Vegetable LiteracyBy Deborah Madison
If Vegetable Literacy gives you anything, it’s courage: courage to buy and cook mysterious vegetables, the ones that lurk in small bins in remote corners of the grocery store, like swedes, amaranth, and fourwing saltbush. The first executive chef at San Francisco restaurant Greens and author of the seemingly exhaustive Vegetarian Cooking for Everyone, Deborah Madison has written an equally ambitious guide to the vegetable aisle, complete with short, easy-to-swallow botanical lessons; notable plant varieties; and recipes. In a calming, authoritative tone, she highlights botanical connections (like the ones between amaranth, chard, and beets in the chapter “The Goosefoot and Amaranth Families: Edible Weeds, Leaves and Seeds”) and provides clearly written recipes (like “Chard, Ricotta, and Saffron Cakes”) that are sophisticated enough for discerning palates. Photographs by Christopher Hirsheimer and Melissa Hamilton, both formerly of Saveur magazine, make this one of the prettiest cookbooks of recent issue.
Modern Art DessertsBy Caitlin Freeman
The line between food and art blurs at the SFMOMA’s Blue Bottle Cafe, where pastry chef Caitlin Freeman uses paintings and photographs as a jumping-off point for her whimsical creations: Thiebaud’s painting “Display Cakes” is brought to edible, three-dimensional life, and Diebenkorn’s “Ocean Park #122” becomes a trifle whose ratio of curd to cake and raspberry is determined by the color balance and structure of the painting. They’re both documented in Freeman’s Modern Art Desserts, which also includes a twelve-page section on her Mondrian cakes — each reveals small reproductions of “Composition C (no. III) with Red, Yellow and Blue” when sliced. “Each of us [chefs] has only ever made one or two Mondrians that we would consider perfect,” writes Freeman. Luckily, there’s a book that documents them.
Poor Man’s Feast
By Elissa Altman
First and foremost, Elissa Altman can write. In her new book, Poor Man’s Feast, her prose rollicks, glides, and eventually disappears as her storytelling powers kick in, conjuring up Dean & DeLuca in New York, circa 1980, and prissy, Scotch-soaked family Thanksgivings. Based on the award-winning blog of the same name, Poor Man’s Feast tells the story of how falling in love with the right person made the once fine-dining-obsessed Altman put away her blowtorch, say good-bye to fancy dinner parties, and learn to love her vegetable garden. The book also includes a smattering of recipes like “The Perfect Lobster Roll” and “Pappardelle with Lamb Ragu.”

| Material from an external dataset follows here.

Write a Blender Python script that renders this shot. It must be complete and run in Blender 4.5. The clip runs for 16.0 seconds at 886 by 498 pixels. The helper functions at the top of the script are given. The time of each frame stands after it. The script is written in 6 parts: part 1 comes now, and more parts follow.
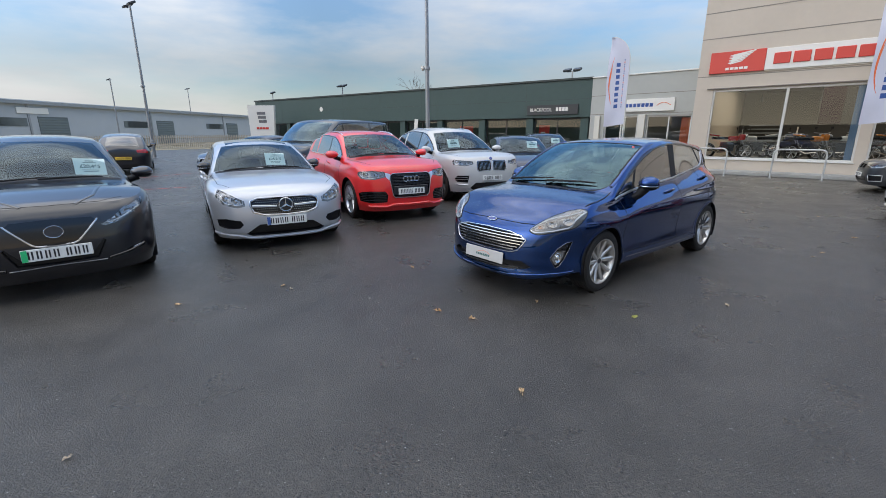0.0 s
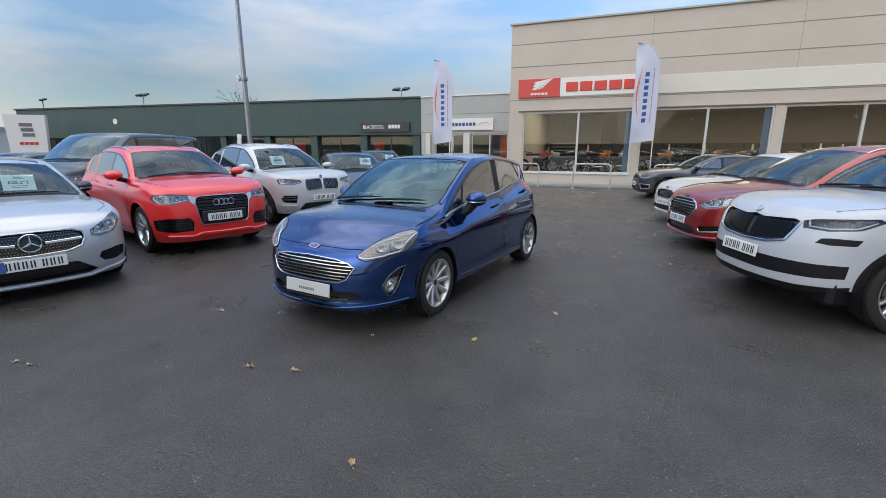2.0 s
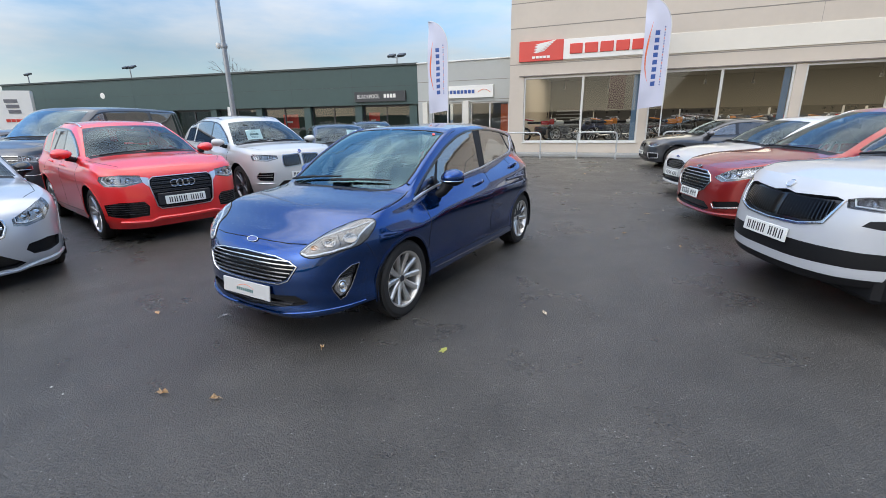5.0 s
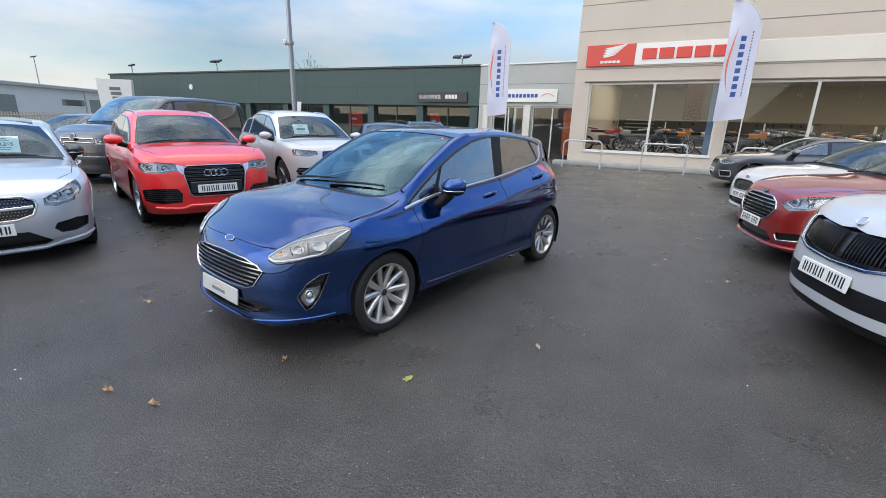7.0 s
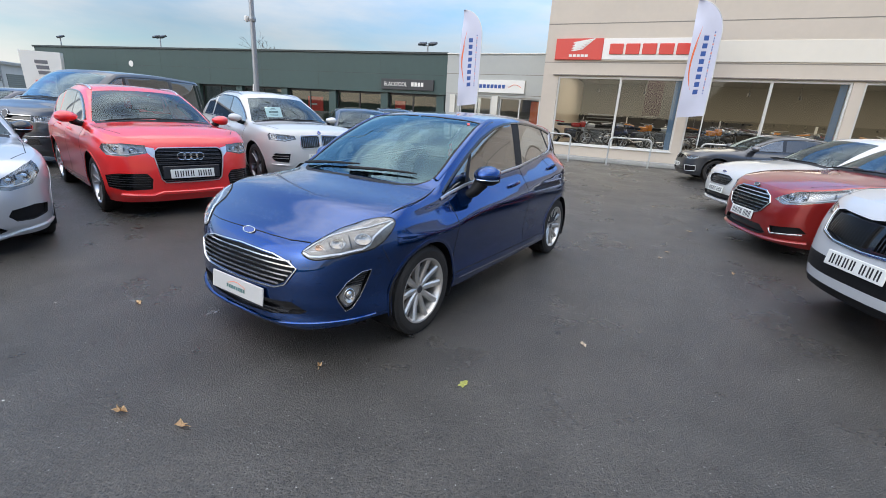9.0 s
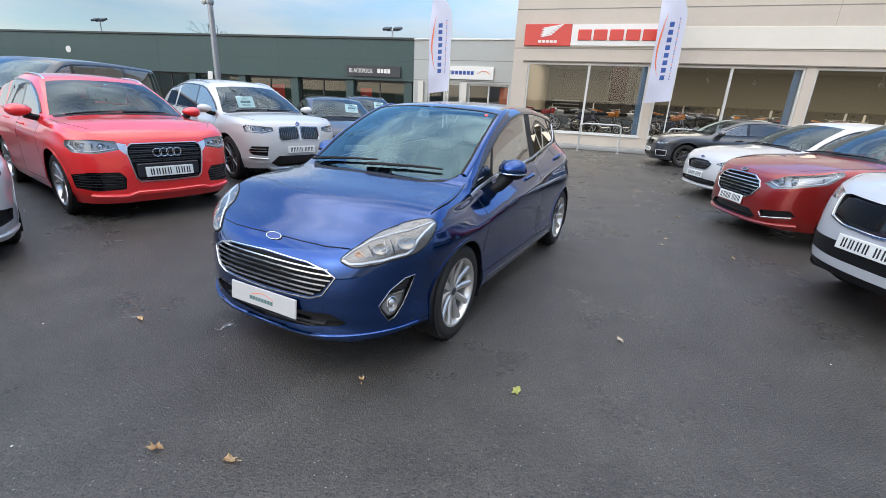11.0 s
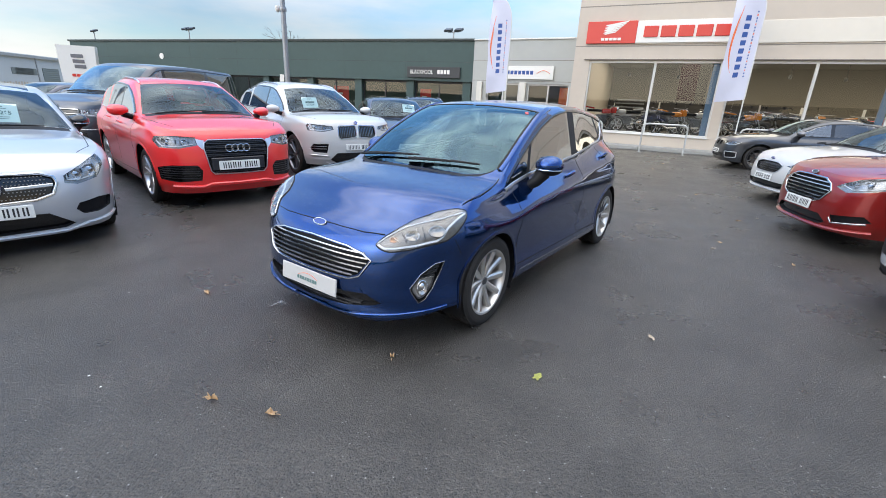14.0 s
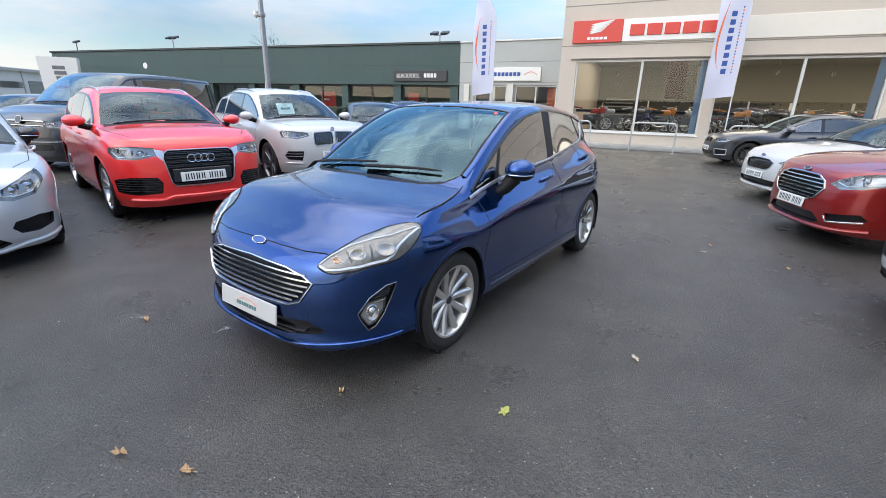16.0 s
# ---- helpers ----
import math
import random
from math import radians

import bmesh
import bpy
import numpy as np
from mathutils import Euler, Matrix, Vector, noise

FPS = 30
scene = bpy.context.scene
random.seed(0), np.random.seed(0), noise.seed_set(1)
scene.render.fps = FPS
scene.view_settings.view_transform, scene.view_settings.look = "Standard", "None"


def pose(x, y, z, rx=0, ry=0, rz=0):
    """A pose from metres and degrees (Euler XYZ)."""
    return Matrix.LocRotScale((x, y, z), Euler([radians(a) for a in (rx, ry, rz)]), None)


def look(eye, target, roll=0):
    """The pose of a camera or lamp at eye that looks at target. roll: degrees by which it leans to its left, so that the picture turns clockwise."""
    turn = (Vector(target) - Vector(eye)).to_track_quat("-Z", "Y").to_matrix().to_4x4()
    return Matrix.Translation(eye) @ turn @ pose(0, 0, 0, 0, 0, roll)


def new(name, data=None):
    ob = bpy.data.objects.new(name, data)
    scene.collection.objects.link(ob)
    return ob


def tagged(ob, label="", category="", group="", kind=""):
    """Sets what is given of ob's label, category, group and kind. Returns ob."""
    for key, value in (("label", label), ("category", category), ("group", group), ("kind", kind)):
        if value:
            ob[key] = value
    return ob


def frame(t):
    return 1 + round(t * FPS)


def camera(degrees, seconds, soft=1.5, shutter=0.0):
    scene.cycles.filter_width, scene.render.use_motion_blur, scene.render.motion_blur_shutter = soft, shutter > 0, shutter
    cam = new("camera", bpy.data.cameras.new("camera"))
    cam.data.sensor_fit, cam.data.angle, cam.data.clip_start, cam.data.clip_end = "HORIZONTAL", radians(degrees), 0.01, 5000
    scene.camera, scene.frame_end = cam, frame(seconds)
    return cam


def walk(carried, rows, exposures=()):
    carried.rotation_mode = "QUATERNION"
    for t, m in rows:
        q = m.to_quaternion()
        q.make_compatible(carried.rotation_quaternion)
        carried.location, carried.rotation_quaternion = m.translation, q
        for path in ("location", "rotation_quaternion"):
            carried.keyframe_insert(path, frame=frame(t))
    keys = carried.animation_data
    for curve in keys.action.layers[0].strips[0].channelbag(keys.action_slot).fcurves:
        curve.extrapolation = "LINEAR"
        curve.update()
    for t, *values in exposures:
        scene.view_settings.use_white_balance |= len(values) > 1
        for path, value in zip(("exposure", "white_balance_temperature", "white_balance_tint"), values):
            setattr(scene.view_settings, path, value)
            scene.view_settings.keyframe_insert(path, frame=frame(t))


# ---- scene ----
cam = camera(90.4, 16.0, soft=0.8)
PATH = [
    (0, (0.457, 0.087, 1.542), (-0.82, 1.539, 1.032), -0.1),
    (0.5, (0.464, 0.176, 1.524), (-0.523, 1.851, 1.056), 0.9),
    (1, (0.417, 0.332, 1.51), (-0.334, 2.134, 1.078), 1.3),
    (1.5, (0.371, 0.503, 1.517), (-0.288, 2.344, 1.097), 0.8),
    (2, (0.339, 0.595, 1.522), (-0.361, 2.416, 1.083), -0.0),
    (2.5, (0.253, 0.656, 1.52), (-0.523, 2.437, 1.044), -0.9),
    (3, (0.089, 0.741, 1.534), (-0.739, 2.49, 1.027), -1.5),
    (3.5, (0.035, 0.826, 1.527), (-0.727, 2.599, 0.998), -1.6),
    (4, (0.131, 0.981, 1.513), (-0.554, 2.78, 0.972), -1.2),
    (6.5, (0.671, 1.783, 1.526), (-0.216, 3.469, 0.918), 0.5),
    (7, (0.726, 1.858, 1.532), (-0.231, 3.524, 0.975), 1.6),
    (7.5, (0.593, 1.822, 1.511), (-0.289, 3.539, 0.988), 2.8),
    (8, (0.429, 1.766, 1.493), (-0.367, 3.527, 0.979), 3.1),
    (8.5, (0.26, 1.785, 1.459), (-0.517, 3.541, 0.902), 3.4),
    (11, (-0.395, 1.763, 1.468), (-1.001, 3.561, 0.835), 2.9),
    (11.5, (-0.422, 1.729, 1.466), (-0.96, 3.548, 0.831), 2.9),
    (12, (-0.409, 1.704, 1.459), (-1.013, 3.5, 0.819), 2.8),
    (12.5, (-0.297, 1.65, 1.459), (-1.043, 3.392, 0.819), 2.9),
    (13, (-0.158, 1.599, 1.447), (-1.015, 3.286, 0.8), 3.0),
    (13.5, (-0.126, 1.608, 1.451), (-1.021, 3.273, 0.797), 3.0),
    (14, (-0.194, 1.67, 1.458), (-1.032, 3.369, 0.816), 2.6),
    (14.5, (-0.295, 1.754, 1.468), (-1.012, 3.515, 0.849), 2.1),
    (15, (-0.338, 1.828, 1.455), (-0.954, 3.629, 0.841), 1.7),
    (15.5, (-0.289, 1.918, 1.443), (-0.963, 3.695, 0.821), 1.4),
    (16, (-0.128, 2.043, 1.444), (-0.952, 3.754, 0.818), 1.3),
]
walk(cam, [(t, look(eye, target, roll)) for t, eye, target, roll in PATH],
     exposures=[(0, 0.42), (0.5, 0.46), (1.5, 0.42), (3.5, 0.50), (6.5, 0.90), (7, 0.76), (8, 0.56), (8.7, 0.76), (11, 0.86), (12, 0.95), (13.5, 1.0), (16, 0.96)])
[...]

The Mac + Cheese CookbookBy Allison Arevalo and Erin Wade
The retro, family-friendly style of Oakland’s Homeroom translates well in this chatty, fun book. Recipes include “Mac-Cakes” (mac ‘n’ cheese fried into pancakes), peanut butter pie, Oreo cookies, and, of course, mac ‘n’ cheese — from the traditional Vermont Cheese-laden affair to the more experimental Deliciousmackën, with its pretzel topping and horseradish-infused cheddar cheese.